Morning Joe Face-Plant: The Nation's Eric Alterman Stumped On Syria

April 6th, 2015 9:21 AM

Last week, NewsBusters brought you "Stumped," as April Ryan struggled to cite a single foreign policy success by her super-fave, President Obama. In the best Hollywood tradition, this morning we bring you a sequel--Stumped II: Syria!

On today's Morning Joe, lugubrious lefty Eric Alterman of The Nation magazine -- the fact-troubled author of  ignoring-the-obvious classics like What Liberal Media? -- was stumped when Joe Scarborough asked him what the US should do about Syria. After humming, hawing and a couple of false starts, Alterman asked how much time they had.  Right, as if if only he had more time to expand on the nothing he had to say.  Shades of that SNL skit in which President George H.W. Bush seeks to skate away from a debate question only to be informed by the moderator that he had plenty more time. 

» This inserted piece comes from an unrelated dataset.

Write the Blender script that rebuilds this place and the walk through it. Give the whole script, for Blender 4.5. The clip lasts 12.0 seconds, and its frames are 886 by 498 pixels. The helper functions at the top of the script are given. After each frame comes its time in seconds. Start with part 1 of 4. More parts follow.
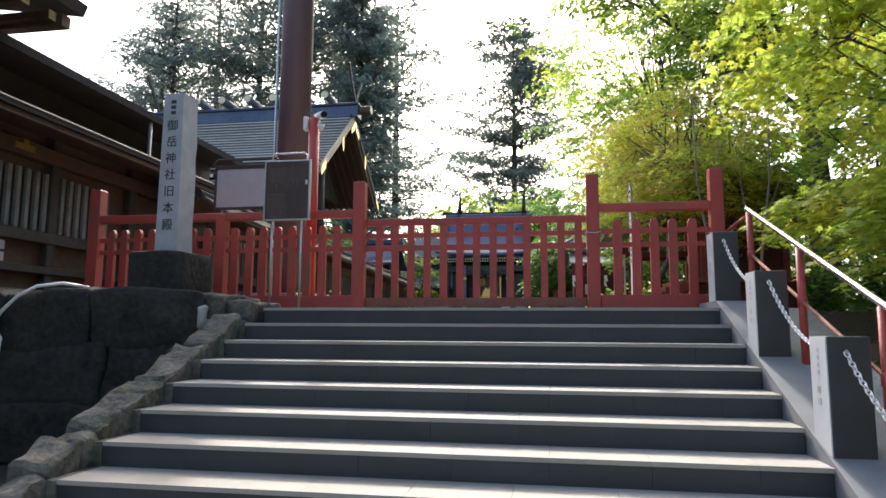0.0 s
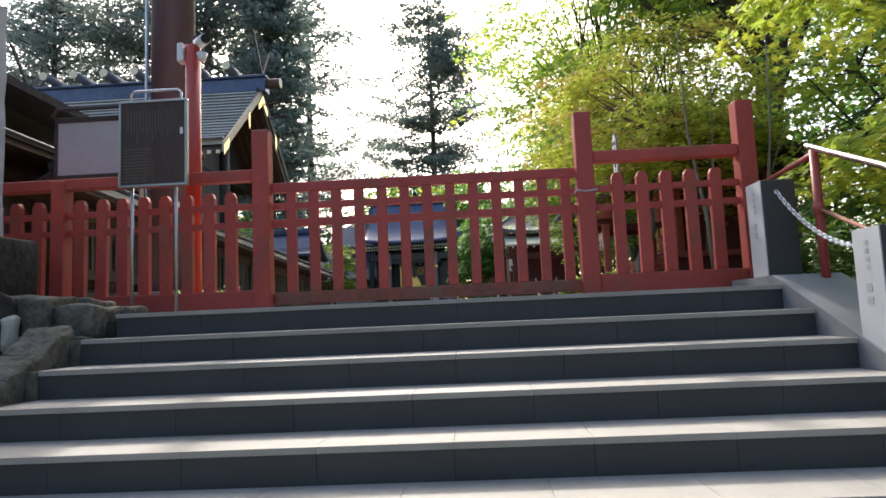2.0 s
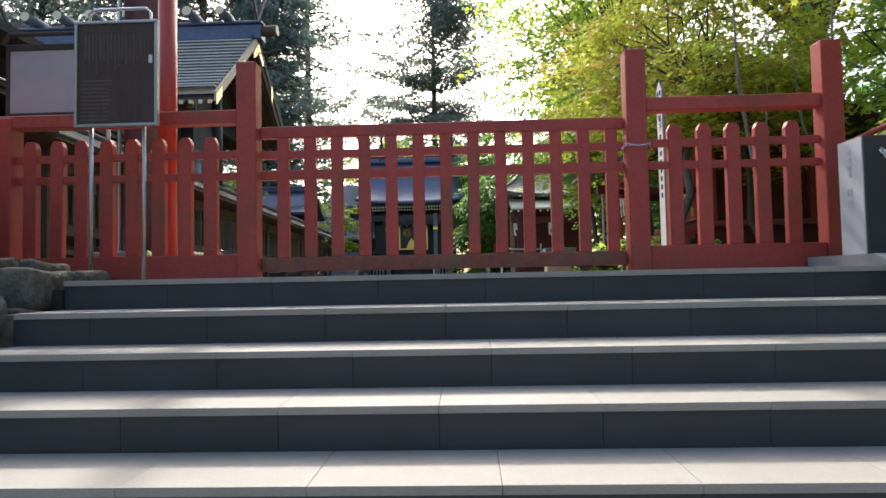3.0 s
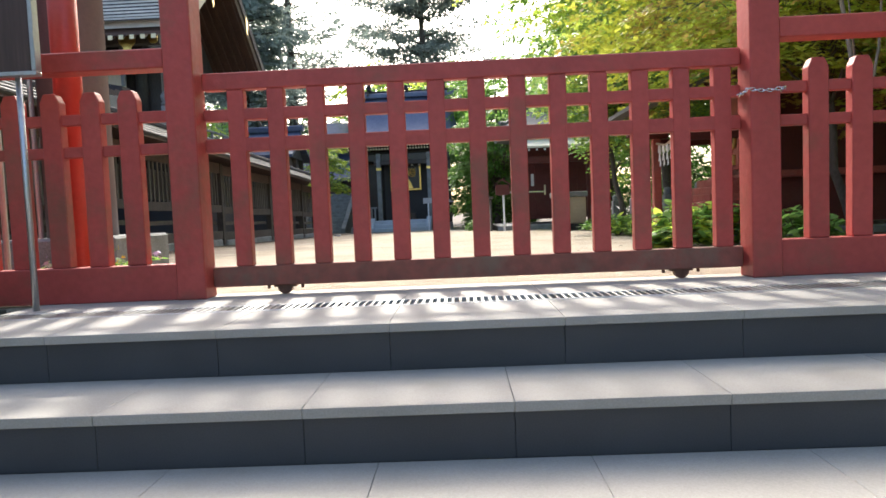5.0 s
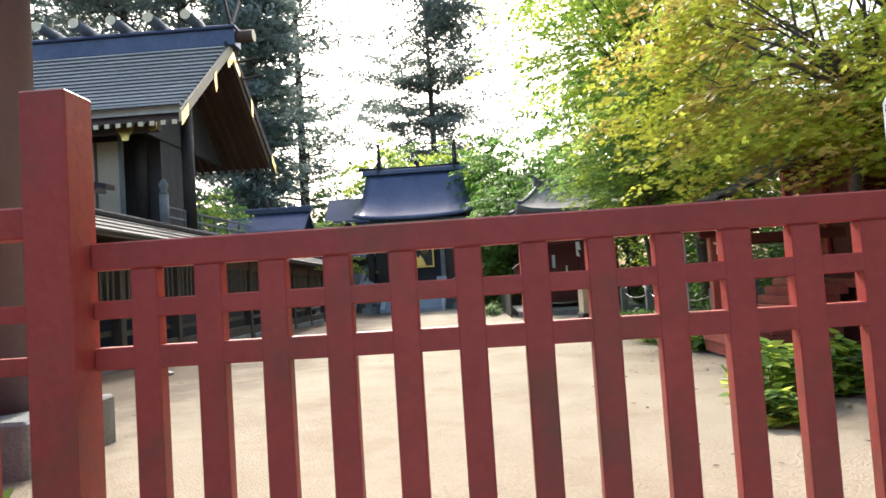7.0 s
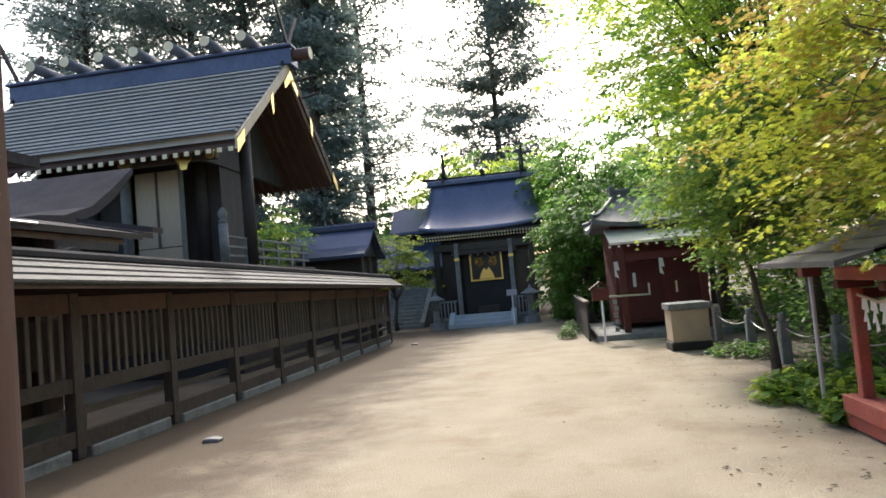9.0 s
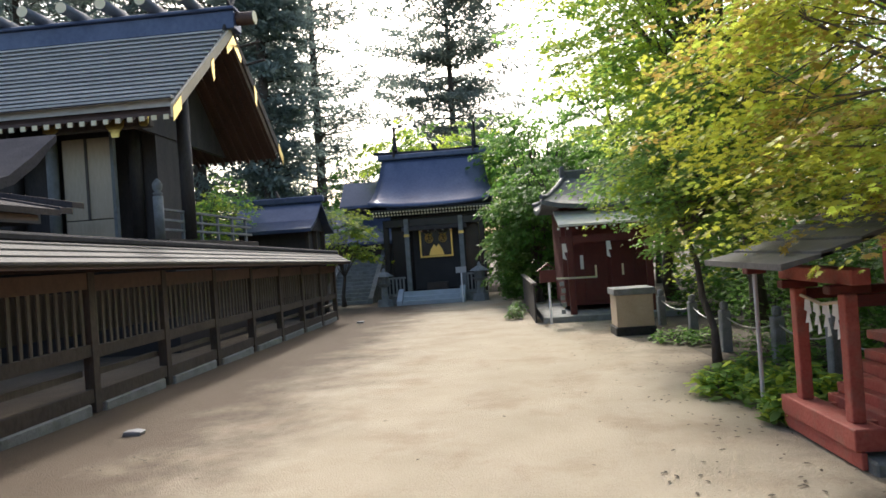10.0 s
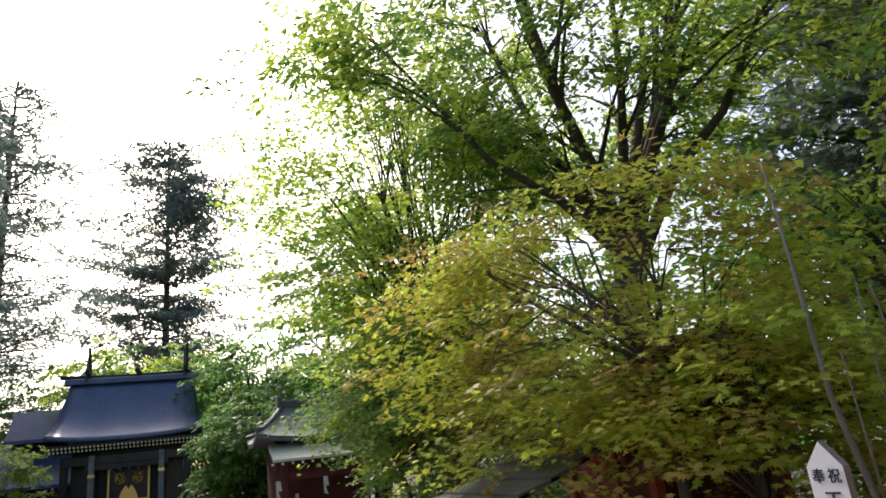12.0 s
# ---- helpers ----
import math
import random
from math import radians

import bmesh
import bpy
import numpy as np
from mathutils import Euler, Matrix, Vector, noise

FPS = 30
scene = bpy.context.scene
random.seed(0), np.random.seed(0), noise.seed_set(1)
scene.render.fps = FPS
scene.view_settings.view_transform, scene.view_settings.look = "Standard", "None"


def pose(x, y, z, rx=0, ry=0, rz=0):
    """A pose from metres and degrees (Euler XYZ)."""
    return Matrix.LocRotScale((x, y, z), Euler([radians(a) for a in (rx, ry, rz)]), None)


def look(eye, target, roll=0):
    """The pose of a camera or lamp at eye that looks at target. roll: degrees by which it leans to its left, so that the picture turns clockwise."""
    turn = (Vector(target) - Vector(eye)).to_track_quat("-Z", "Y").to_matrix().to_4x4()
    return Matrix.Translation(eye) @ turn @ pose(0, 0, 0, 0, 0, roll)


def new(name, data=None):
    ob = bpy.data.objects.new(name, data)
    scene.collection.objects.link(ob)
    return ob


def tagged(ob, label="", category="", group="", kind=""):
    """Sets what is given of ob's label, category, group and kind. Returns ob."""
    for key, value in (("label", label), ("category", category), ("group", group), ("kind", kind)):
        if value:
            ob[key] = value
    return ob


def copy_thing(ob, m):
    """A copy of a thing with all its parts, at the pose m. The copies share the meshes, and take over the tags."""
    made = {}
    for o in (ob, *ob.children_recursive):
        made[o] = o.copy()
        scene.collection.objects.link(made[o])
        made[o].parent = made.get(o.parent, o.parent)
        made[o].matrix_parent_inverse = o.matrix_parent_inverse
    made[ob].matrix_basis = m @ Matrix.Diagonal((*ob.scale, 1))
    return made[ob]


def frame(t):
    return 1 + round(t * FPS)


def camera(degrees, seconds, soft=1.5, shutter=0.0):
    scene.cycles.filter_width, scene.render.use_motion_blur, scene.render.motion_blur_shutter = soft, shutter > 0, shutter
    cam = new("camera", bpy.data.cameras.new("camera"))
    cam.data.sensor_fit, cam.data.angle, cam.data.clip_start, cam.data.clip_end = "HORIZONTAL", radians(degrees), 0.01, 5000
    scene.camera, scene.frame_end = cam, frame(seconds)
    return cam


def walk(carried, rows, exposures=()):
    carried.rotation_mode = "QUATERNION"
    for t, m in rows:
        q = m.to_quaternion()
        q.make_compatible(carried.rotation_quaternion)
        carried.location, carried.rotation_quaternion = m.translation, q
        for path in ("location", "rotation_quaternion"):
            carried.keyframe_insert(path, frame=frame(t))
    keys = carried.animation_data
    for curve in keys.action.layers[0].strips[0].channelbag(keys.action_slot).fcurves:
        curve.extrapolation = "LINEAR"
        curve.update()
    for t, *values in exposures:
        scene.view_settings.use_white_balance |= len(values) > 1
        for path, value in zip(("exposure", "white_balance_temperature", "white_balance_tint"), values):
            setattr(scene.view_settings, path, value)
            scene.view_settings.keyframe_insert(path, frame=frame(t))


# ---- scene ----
cam = camera(68.1, 12.0, soft=1.6, shutter=0.0)

PATH = [
    (0, (0.514, -6.627, -0.215), (0.187, -4.668, 0.027), 0.3),
    (0.5, (0.359, -6.125, -0.205), (0.21, -4.139, -0.019), -0.3),
    (1, (0.219, -5.554, -0.141), (-0.036, -3.59, 0.137), -1.5),
    (1.5, (0.13, -5.064, -0.155), (-0.082, -3.09, 0.088), -0.3),
    (2, (-0.008, -4.546, -0.124), (-0.092, -2.559, 0.084), -2.5),
    (2.5, (-0.1, -4.103, -0.061), (-0.315, -2.121, 0.095), -0.5),
    (3, (-0.209, -3.679, -0.03), (-0.287, -1.683, 0.062), -1.1),
    (3.5, (-0.272, -3.276, 0.059), (-0.461, -1.285, 0.055), -2.0),
    (5.5, (-0.487, -1.922, 0.5), (-0.518, 0.074, 0.386), -2.5),
    (6, (-0.471, -1.604, 0.654), (-0.596, 0.391, 0.594), -2.5),
    (6.5, (-0.53, -1.26, 0.819), (-0.589, 0.739, 0.828), -2.3),
    (7, (-0.547, -0.958, 0.924), (-0.631, 1.038, 1.015), -3.7),
    (7.5, (-0.563, -0.66, 1.07), (-0.784, 1.323, 1.203), -2.5),
    (9.5, (-0.596, 0.262, 1.62), (-0.887, 2.239, 1.688), -5.4),
    (10, (-0.5, 0.419, 1.682), (-0.652, 2.413, 1.694), -4.0),
    (10.5, (-0.38, 0.549, 1.726), (-0.055, 2.513, 1.919), -3.0),
    (11, (-0.349, 0.622, 1.787), (0.405, 2.437, 2.158), -3.9),
    (11.5, (-0.352, 0.581, 1.826), (0.458, 2.33, 2.359), -5.8),
    (12, (-0.393, 0.549, 1.819), (0.296, 2.327, 2.421), -6.5),
]
walk(cam, [(t, look(e, g, r)) for t, e, g, r in PATH],
     exposures=((0, 1.55), (2.5, 1.45), (3.5, 1.6), (5.5, 2.03), (6.5, 1.83), (7.5, 1.8), (9.5, 1.42), (10.5, 1.38), (11, 1.26), (12, 0.97)))

# ---- light: hazy morning sun ahead of the walker, bright sky ----
SUN_EL, SUN_AZ = 40.0, -9.0
world = bpy.data.worlds.new("sky")
scene.world = world
world.use_nodes = True
wn = world.node_tree
sky = wn.nodes.new("ShaderNodeTexSky")
sky.sky_type = "NISHITA"
sky.sun_disc = False
sky.sun_elevation = radians(SUN_EL)
sky.sun_rotation = radians(SUN_AZ)
sky.dust_density = 5.0
sky.air_density = 1.0
sky.ozone_density = 1.0
wn.nodes["Background"].inputs["Strength"].default_value = 0.14
wn.links.new(sky.outputs[0], wn.nodes["Background"].inputs["Color"])
sun = new("sun", bpy.data.lights.new("sun", "SUN"))
sun.data.energy = 1.7
sun.data.angle = radians(4.0)
sun.data.color = (1.0, 0.95, 0.87)
_d = Vector((math.sin(radians(SUN_AZ)) * math.cos(radians(SUN_EL)), math.cos(radians(SUN_AZ)) * math.cos(radians(SUN_EL)), math.sin(radians(SUN_EL))))
sun.matrix_world = look(_d * 60, (0, 0, 0))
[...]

Rather than answering, Alterman tried to look backwards, claiming we'd never have ISIS or the situation in Syria if people would have heeded The Nation's warning not to go into Iraq in 2003.  That can be debated.  But presidents are paid to address the problems of the day, not to debate history, and surely President Obama would appreciate a helping hand from his kind of magazine, The Nation.


JOE SCARBOROUGH: So how do liberals, how does The Nation, how do you handle when you see something spiraling out of control like Syria over the last two or three years and we now have somebody at the United Nations, Samantha Power--hold on, let me finish--who wrote a Pulitzer Prize winning book about not getting involved in the Balkans and the horrors that followed because of that. Syria unfolds. People like me, conservatives like me, are saying, hold on, we've been an occupying force for 12 years. Let's not leap in there. But the consequences sometimes of not getting involved militarily can be disastrous too. So how does The Nation handle that? How does The Nation handle Syria, how does The Nation handle ISIS, because a lot of people are wringing their hands right now going, God, what do we do? 

ERIC ALTERMAN: First things first. If the country had listened to The Nation back in 2003 there would be no ISIS and there would be no collapse in Syria. The collapse in Syria is our function of the invasion of Iraq. And one thing --

SCARBOROUGH: So what do we do now? 

ALTERMAN: What do we do now? Well, first of all, I mean, what do we do now? We have how many minutes? It's a complicated problem. That's another reason why we have The Nation, because we deal with things at length.